In VERTIGO, Scottie’s experience (played by James Stewart) can be seen as a textbook case of idealization-as-hostility. Scottie’s so-called "love" for "Madeleine" (Kim Novak) was fantasy-based. Such a person literally did not exist. His attachment to her could be defined as, not love, but as an idealized fixation. An obsession. When she fell short of his ideal, his "love" was tested, and it turned ugly, destructive and hateful – but not necessarily murderous – all of which are hallmarks, not of love, but of idealization.

Another example of idealization-as-hostility can be found in REAR WINDOW. L.B. Jefferies’ and Lisa Fremont’s dialogue (played by Stewart and Grace Kelly) crackles with idealization and hostility. I would say that L.B. was attracted to Lisa because she was an ideal, and that the movie begins after his idealization has shifted to hostile devaluation.
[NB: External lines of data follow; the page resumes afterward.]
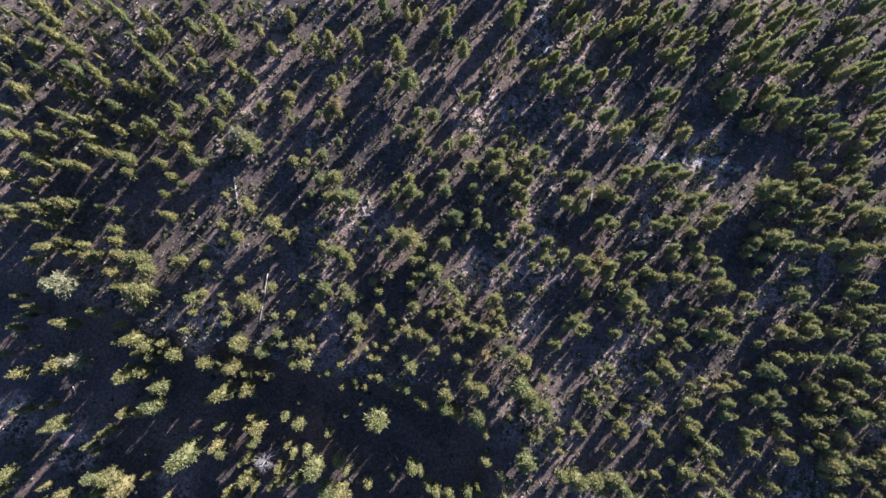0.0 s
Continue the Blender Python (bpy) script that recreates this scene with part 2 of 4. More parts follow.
SOUTH_SOIL = [(-3.3, -105, 4.5), (-26.2, -83.4, 4.5), (-30.8, -130.4, 6), (-10.2, -116.6, 6.6), (41.7, -109.2, 3.3), (72.9, -103.7, 6.5), (114.7, -132.8, 6.6), (175.9, 5.4, 6.8), (180.1, -17, 5.8), (49.9, -122.8, 4.1), (35.9, -136.1, 4.1), (164.3, -97, 5.3), (100.6, -121.7, 4.2), (193.1, -1.9, 5.8), (202.1, -70.8, 4.2), (-72.5, -109.2, 5.6), (65.4, -68.8, 4.6), (45.5, -60.5, 2.6)]
# pale soil, and sunlit ground painted in as pale soil (x, y, radius)
SUNLIT_SOIL = [(141.5, -54.0, 3), (137.5, -59.5, 3), (133.0, -66.0, 3), (112.9, -134.7, 4.5), (119.1, -112.7, 4), (76.7, -104.5, 5), (129.1, -118.1, 3.5), (100.2, -84.2, 3.5), (121.8, -75.8, 3.5), (161.3, -30.3, 4), (169.5, -15.5, 5), (189.2, 13.7, 6), (193.1, -2.0, 5), (173.6, -76.7, 3.5), (43.4, -107.3, 3.5), (47.9, -1.3, 4), (73.9, -16.3, 4.5), (85.1, -33.4, 3.5), (105.7, -21.8, 4), (68.2, -118.7, 4), (94.0, -108.7, 3), (137.9, -134.1, 4), (31.6, 10.5, 5), (-111.3, -33.7, 7), (-95.5, -43.1, 6), (-50.1, -1.6, 5), (-62.1, -1.6, 4), (-45.5, 21.0, 4.5), (-41.3, 58.1, 4.5), (35.1, 69.0, 4), (-4.1, 31.8, 4), (-18.5, 53.0, 4), (51.6, 36.2, 4.5), (88.9, 27.5, 4), (110.6, 56.0, 4)]
TRACKS = [[(83.3, 53.9), (89.4, 51.8), (97, 49.1), (103.7, 47.7), (110.8, 49.6), (118.1, 47)], [(59, 114.5), (53, 97.4), (53.5, 90.6), (55.3, 84)], [(169.4, -29), (176.7, -17.1), (183.4, -8.1), (191.2, 3.9), (198.7, 16), (204.3, 25.1)]]
SEEN_EDGE = [(-120.5, 99.4), (-118.9, -60.2), (-114.8, -78.8), (-82.6, -151.4), (210.8, -140.9), (205.8, 28.2), (201.7, 43.4), (192, 73.3), (173.9, 106.7)]

def near_line(x, y, line):
    best = 1e9
    for (ax, ay), (bx, by) in zip(line, line[1:]):
        t = min(max(((x - ax) * (bx - ax) + (y - ay) * (by - ay)) / ((bx - ax) ** 2 + (by - ay) ** 2), 0), 1)
        best = min(best, math.hypot(x - ax - t * (bx - ax), y - ay - t * (by - ay)))
    return best


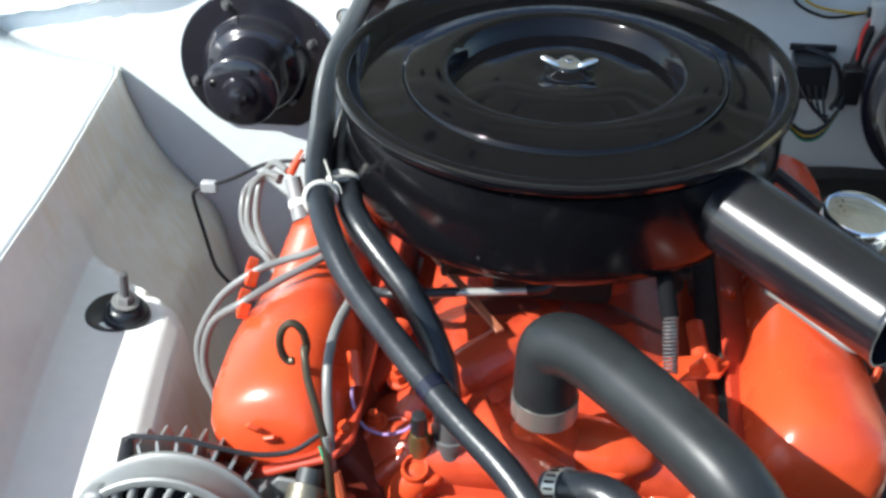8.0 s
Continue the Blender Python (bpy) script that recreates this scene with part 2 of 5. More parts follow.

His cutting remarks to her about her unassailable "perfection" bespeaks a man who has lost his illusions about the woman he has fallen for. By film’s end he has developed a more enlightened view of Lisa as he sees heretofore hidden qualities of hers that redeem her in his eyes. As I see it, the relationship arc goes from idealization to something closer to true love as the characters shed their fantasy projections about each other and arrive at something closer to reality. They’ve made moves toward an integrated view of each other, but there’s still a lot more work to do!

Idealization is a normal part of a relationship – in its early stages. In Hitchcock’s films, such idealization gets sometimes gets strung out and becomes pathological. (I haven’t even talked about the murderers in THE LODGER, PSYCHO, FRENZY and, perhaps, ROPE who literally ‘kill the thing they idealize!) It’s such idealization that Hitch’s movies often concern themselves with – and the dire consequences that result when it confused with love.